STATE OF NEW YORK
25 BEAVER STREET
NEW YORK, NEW YORK 10004
|George E. Pataki
Gregory V. Serio
The Office of General Counsel issued the following opinion on December 30, 2003, representing the position of the New York State Insurance Department.
RE: Credits Applied for Insurance Cost on Construction Bids
1) Where an owner or contractor provides wrap-up insurance1 for a nonpublic construction project, and requires the bidding contractor or subcontractor to apply a credit to its bid for the cost of insurance, how is the credit to be calculated?
2) If the audit of an owner or contractors wrap-up insurance results in an increase in premium, is it permissible on a nonpublic construction project to require the hired contractor or subcontractor to increase the credit it applied to its bid to account for the increase in the wrap-up insurance premium?
1) The credit should reflect the cost the bidding contractor or subcontractor would have borne had it purchased its own insurance for the nonpublic construction project, pursuant to N.Y. Ins. Law § 2505(b) (McKinney 2000).
2) It is impermissible to require a hired contractor or subcontractor to increase the credit it applied to its bid to account for an audit increase in the wrap-up insurance premium, pursuant to N.Y. Ins. Law § 2505 (McKinney 2000).
The Department received a request for an opinion by a painting contractors employee, which does business in New York. Recently the employer bid on a project that was covered by an "OCIP," which we understand to mean is an owners and contractors insurance policy, commonly referred to as "wrap-up insurance." The employer provided its bid with a credit of $28,000 for the cost of insurance it presumably would have borne had it purchased its own insurance for the project. When the project concluded, the named insured on the OCIP provided the requestor with a "final audit" based on certified payrolls that the requestor provided, which resulted in a premium due over the original credit applied.
The requestor stated that the sponsor of the OCIP contends that it may charge back the additional premium arising from audit since this represents the amount the employer would have borne had it purchased its own insurance policy, rather than be covered under the OCIP.
N.Y. Ins. Law § 2505 (McKinney 2000) states:
(a) In any building or construction contract bid, negotiated or executed except as described in section two thousand five hundred four of this article, no contractor or subcontractor shall be required to pay premiums or related charges for policies of insurance or surety bonds specified in connection with such contract on policies or surety bonds acquired by an owner or other contractor. No contractor or subcontractor shall be required to make application to any particular insurance company, agent or broker for, or to obtain or procure therefrom, any policy of insurance or surety bond specified in connection with such contract, or specified by any law, general, special or local.

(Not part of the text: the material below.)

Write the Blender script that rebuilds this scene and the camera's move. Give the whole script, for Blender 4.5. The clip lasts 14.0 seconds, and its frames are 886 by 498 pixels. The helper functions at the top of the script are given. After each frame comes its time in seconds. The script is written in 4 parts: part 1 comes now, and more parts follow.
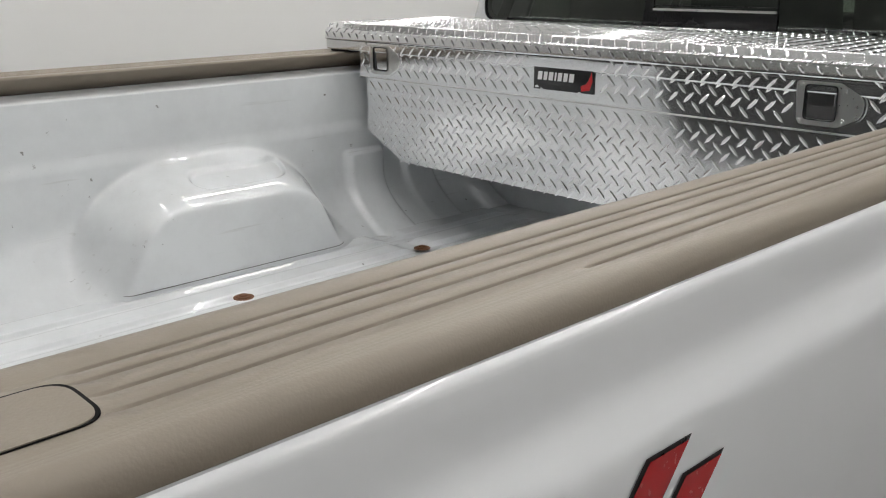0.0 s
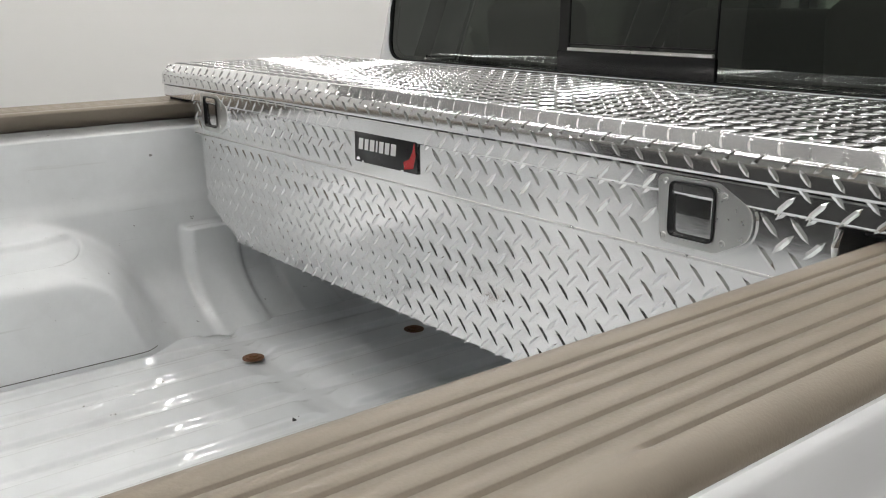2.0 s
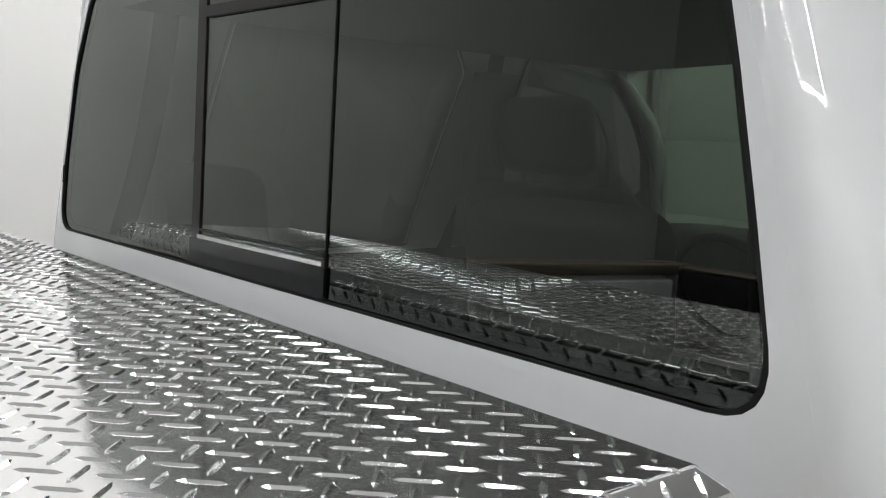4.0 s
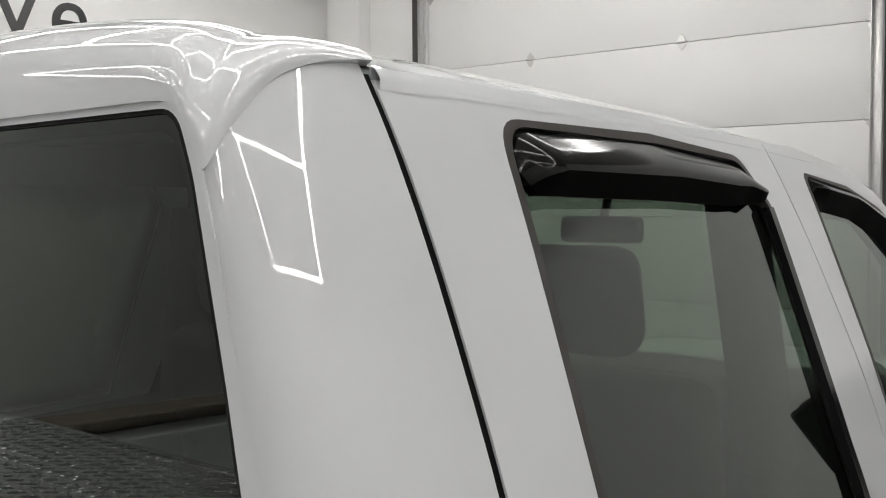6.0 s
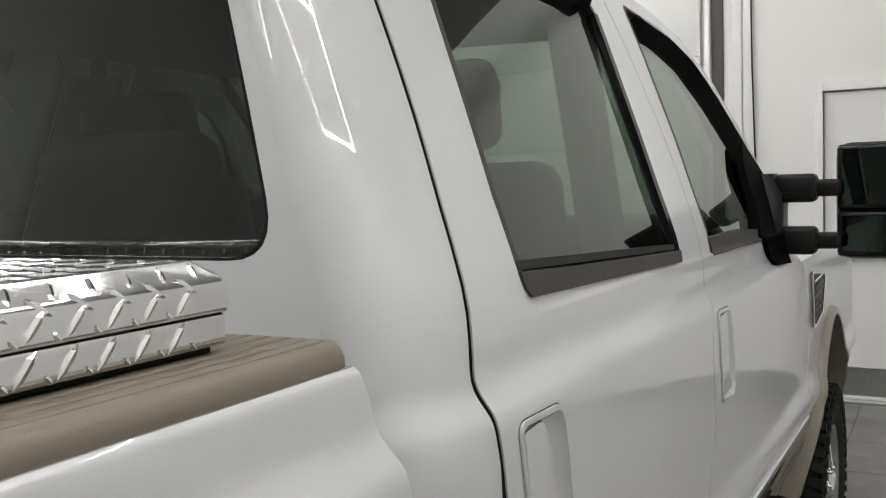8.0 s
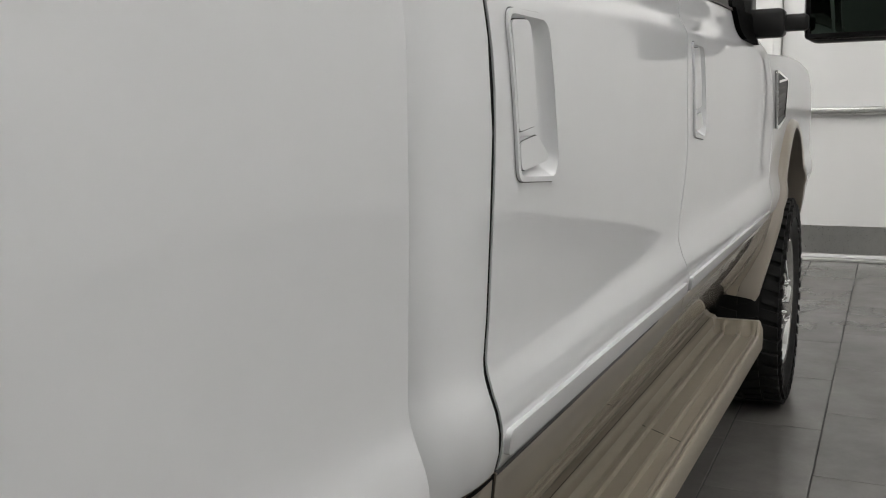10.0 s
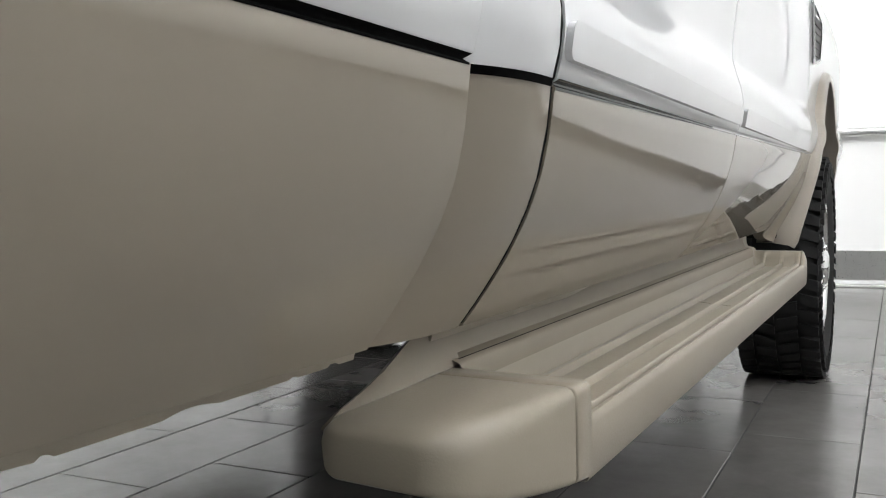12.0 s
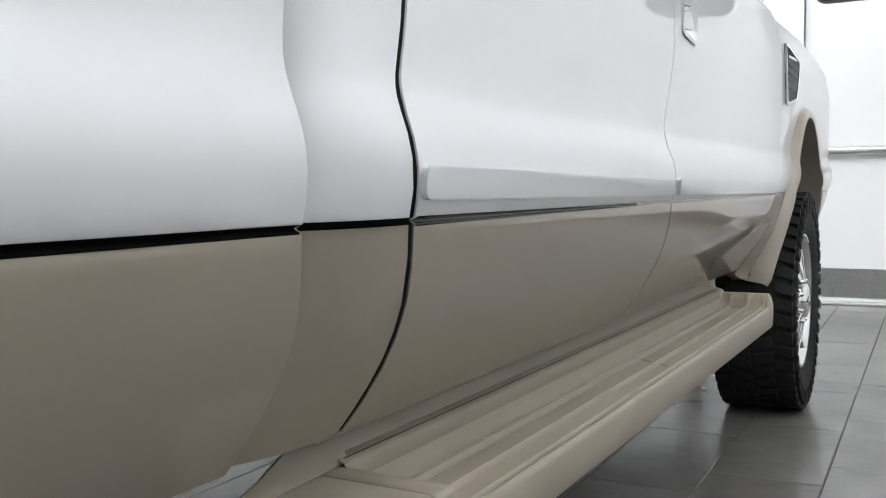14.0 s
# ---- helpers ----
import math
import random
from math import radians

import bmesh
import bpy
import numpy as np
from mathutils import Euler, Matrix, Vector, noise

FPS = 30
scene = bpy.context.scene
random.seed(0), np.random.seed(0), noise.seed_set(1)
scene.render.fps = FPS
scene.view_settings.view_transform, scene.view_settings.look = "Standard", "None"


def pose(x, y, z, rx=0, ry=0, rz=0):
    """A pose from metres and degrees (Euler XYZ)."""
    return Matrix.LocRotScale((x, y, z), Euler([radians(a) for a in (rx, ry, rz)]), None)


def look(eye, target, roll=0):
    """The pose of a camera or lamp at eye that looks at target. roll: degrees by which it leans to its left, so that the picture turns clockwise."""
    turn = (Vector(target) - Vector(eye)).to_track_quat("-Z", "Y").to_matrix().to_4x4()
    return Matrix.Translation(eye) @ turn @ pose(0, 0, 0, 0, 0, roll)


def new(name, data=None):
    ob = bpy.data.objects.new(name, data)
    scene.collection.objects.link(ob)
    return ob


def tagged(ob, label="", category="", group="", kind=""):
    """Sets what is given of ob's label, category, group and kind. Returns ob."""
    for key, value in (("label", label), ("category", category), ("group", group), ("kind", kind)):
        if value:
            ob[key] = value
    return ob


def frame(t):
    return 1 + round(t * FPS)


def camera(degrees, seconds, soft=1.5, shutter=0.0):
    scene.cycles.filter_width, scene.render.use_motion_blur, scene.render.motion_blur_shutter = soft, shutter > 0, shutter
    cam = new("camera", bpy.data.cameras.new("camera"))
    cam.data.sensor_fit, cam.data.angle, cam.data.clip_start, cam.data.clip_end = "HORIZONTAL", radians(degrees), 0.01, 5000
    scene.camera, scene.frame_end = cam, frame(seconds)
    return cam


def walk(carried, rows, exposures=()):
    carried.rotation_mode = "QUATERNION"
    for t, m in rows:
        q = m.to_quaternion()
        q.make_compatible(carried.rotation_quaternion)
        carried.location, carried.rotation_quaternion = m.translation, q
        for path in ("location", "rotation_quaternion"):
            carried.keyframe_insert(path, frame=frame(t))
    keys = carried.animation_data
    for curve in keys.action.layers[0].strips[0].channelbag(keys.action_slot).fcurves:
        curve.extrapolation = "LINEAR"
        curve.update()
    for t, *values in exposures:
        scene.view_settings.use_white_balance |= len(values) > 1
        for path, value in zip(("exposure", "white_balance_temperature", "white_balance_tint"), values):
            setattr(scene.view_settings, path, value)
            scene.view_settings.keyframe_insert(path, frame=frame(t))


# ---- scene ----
cam = camera(51.1, 14.0, soft=1.1)

PATH = [
    (0, (1.37, -2.194, 1.699), (-0.031, -0.888, 1.124), -0.3),
    (0.5, (1.314, -2.002, 1.7), (-0.161, -0.761, 1.166), -0.6),
    (1, (1.284, -1.771, 1.689), (-0.215, -0.551, 1.173), -0.2),
    (1.5, (1.244, -1.568, 1.694), (-0.258, -0.357, 1.17), -0.2),
    (2, (1.231, -1.395, 1.702), (-0.283, -0.198, 1.177), -0.4),
    (2.5, (1.244, -1.169, 1.703), (-0.262, 0.038, 1.179), -0.7),
    (3, (1.26, -0.978, 1.708), (-0.22, 0.265, 1.193), -0.4),
    (3.5, (1.244, -0.797, 1.746), (-0.239, 0.453, 1.26), -1.2),
    (3.8, (1.230, -0.695, 1.768), (-0.256, 0.588, 1.398), 0.2),
    (4, (1.215, -0.607, 1.762), (-0.292, 0.690, 1.532), 2.3),
    (4.2, (1.197, -0.549, 1.782), (-0.299, 0.774, 1.648), 2.4),
    (6.3, (1.331, -0.333, 1.966), (0.166, 1.29, 1.88), -1.0),
    (6.5, (1.364, -0.332, 1.918), (0.224, 1.31, 1.844), -1.5),
    (6.8, (1.407, -0.355, 1.837), (0.309, 1.315, 1.77), -1.5),
    (7, (1.43, -0.398, 1.789), (0.355, 1.288, 1.728), -1.6),
    (7.2, (1.443, -0.476, 1.749), (0.395, 1.226, 1.693), -1.3),
    (7.5, (1.455, -0.6, 1.704), (0.445, 1.125, 1.661), -1.1),
    (8, (1.452, -0.68, 1.613), (0.49, 1.069, 1.478), -1.8),
    (8.5, (1.445, -0.711, 1.568), (0.516, 1.036, 1.279), -1.8),
    (9, (1.442, -0.718, 1.511), (0.538, 1.029, 1.151), -1.9),
    (9.2, (1.441, -0.719, 1.476), (0.552, 1.033, 1.101), -1.8),
    (11.3, (1.339, -0.616, 0.819), (0.484, 1.184, 0.653), -1.0),
    (11.5, (1.334, -0.605, 0.783), (0.468, 1.192, 0.635), -1.0),
    (12, (1.299, -0.586, 0.711), (0.417, 1.205, 0.584), -0.9),
    (12.5, (1.261, -0.566, 0.66), (0.368, 1.22, 0.543), -0.8),
    (13, (1.264, -0.56, 0.651), (0.362, 1.222, 0.536), -0.8),
    (13.5, (1.38, -0.551, 0.734), (0.46, 1.221, 0.615), -1.0),
    (14, (1.476, -0.575, 0.84), (0.541, 1.188, 0.71), -0.8),
]
walk(cam, [(t, look(eye, aim, roll)) for t, eye, aim, roll in PATH],
     exposures=[(0.0, 0.00, 6650, 10), (1.5, 0.04, 6750, 10), (2.5, 0.13, 6750, 10), (4.2, 0.15, 6500, 10), (6.3, -0.36, 6700, 10), (7.0, -0.24, 6700, 10), (8.0, -0.03, 6750, 10), (9.2, 0.02, 6750, 10), (11.3, 0.72, 6500, 10), (11.6, 0.86, 6450, 10), (12.1, 1.28, 6400, 10), (12.5, 1.32, 6350, 10), (13.0, 1.34, 6300, 10), (13.5, 1.28, 6300, 10), (14.0, 1.00, 6250, 10)])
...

(b) This section shall not, however, prevent an owner or other contractor from providing all insurance policies or surety bonds required by such contract without reimbursement from the contractor or subcontractor. Nor shall it preclude such owner or contractor from requiring that the contractor or subcontractor provide a credit in his bid which reflects the amount the bidding contractor or subcontractor would otherwise add if he provided his own insurance as required in the bid specifications. This section shall not deny an owner or contractor the right to approve the form, sufficiency, or manner of execution, of any insurance policies or surety bonds furnished by the insurance company selected by the bidder. (emphasis added).
Thus, owners and contractors of nonpublic construction projects are permitted to purchase wrap-up insurance to cover persons and entities working on such projects for losses arising therefrom.2 An owner or contractor is prohibited from requiring a bidding or hired contractor or subcontractor to pay a premium or other related charge on the wrap-up insurance. However, such an owner or contractor may require that a bidding contractor or subcontractor provide a credit to his bid on a nonpublic construction project, which would be the cost it would have borne had it purchased its own insurance for the project.
With respect to an audit of an owners or contractors wrap-up insurance policy resulting in an increase in premium, it is impermissible to require a hired contractor or subcontractor to increase the credit that it applied to its bid. An adjustment to the credit is in effect a payment towards the wrap-up insurance premium, which is prohibited by N.Y. Ins. Law § 2505.
Additionally, an insurance agent or broker that aids an owner or contractor in violating N.Y. Ins. Law § 2505 may be considered to be acting in an untrustworthy manner under Article 21 of the New York Insurance Law, and may be subject to appropriate penalty.
For further information you may contact Associate Attorney Sally Geisel at the New York City Office.
1 "Wrap-up insurance" refers to a policy, or series of policies, that are written to cover a specific project, and all the persons and entities that work on such project.2 N.Y. Ins. Law § 2504 (McKinney 2000) applies to public construction contracts. It prohibits wrap-up insurance in that it prohibits any officer or employee of New York State or of any public corporation (including political subdivisions of the State) or public authority from requiring a bidder, with respect to any public building or construction project, to obtain insurance from any particular insurer, agent, or broker, subject to certain excepted types of public entities or projects (i.e., light rail, heavy rail rapid transit, and commuter railroads).